XRP trading at around $2.40 shows an uneven setup: for bears to reach their maximum pain point, the price would have to surge nearly 30% to $3.08, while the bulls would only need to dip 10% to hit their own pain line at $2.31, as per CoinGlass.
That means the bear side is taking on a lot more risk. If XRP price hits $3, it will put pressure on the current positions and might also lead to liquidations worth $15.45 million, where people who are short have to buy back into a rising market.
But on the flip side, if you are a bull, you only have to deal with a little bit of risk because your max pain milestone is so close to the current spot. That means you do not need as much capital or as much conviction to defend it.
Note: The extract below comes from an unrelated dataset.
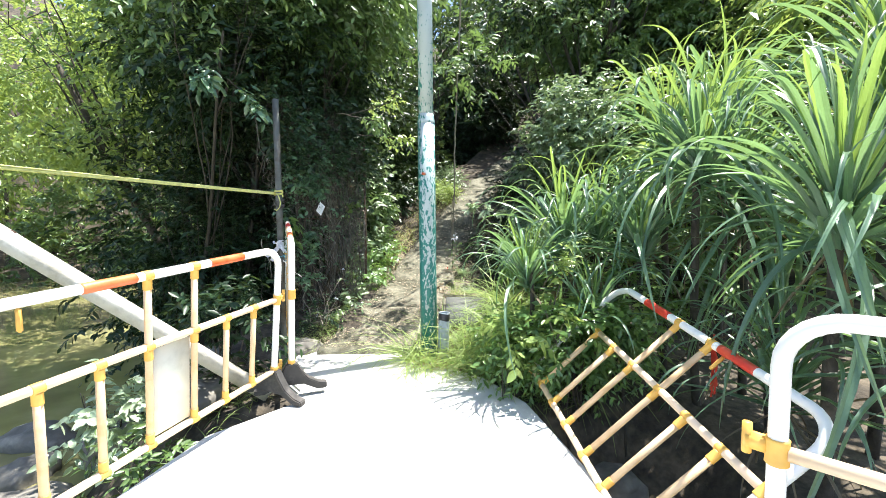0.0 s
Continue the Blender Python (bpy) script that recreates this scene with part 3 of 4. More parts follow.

XRP price action revealed scenario
After dropping to $2.20 in October, XRP has stabilized, sitting within a tight $2.30-$2.50 range. Sellers have not been able to push below that lower bound, and every time XRP bounces back toward $2.50, it puts pressure on the shorts because they know the $3.08 level is close in percentage terms. Meanwhile, bulls are doing alright since their downside risk is kept in check.
With shorts needing a 30% rally to avoid the worst and longs needing only a 10% drop to reach theirs, it looks like things are going to be volatile. The market does not need news to spark it; the mechanics of max pain already set the stage.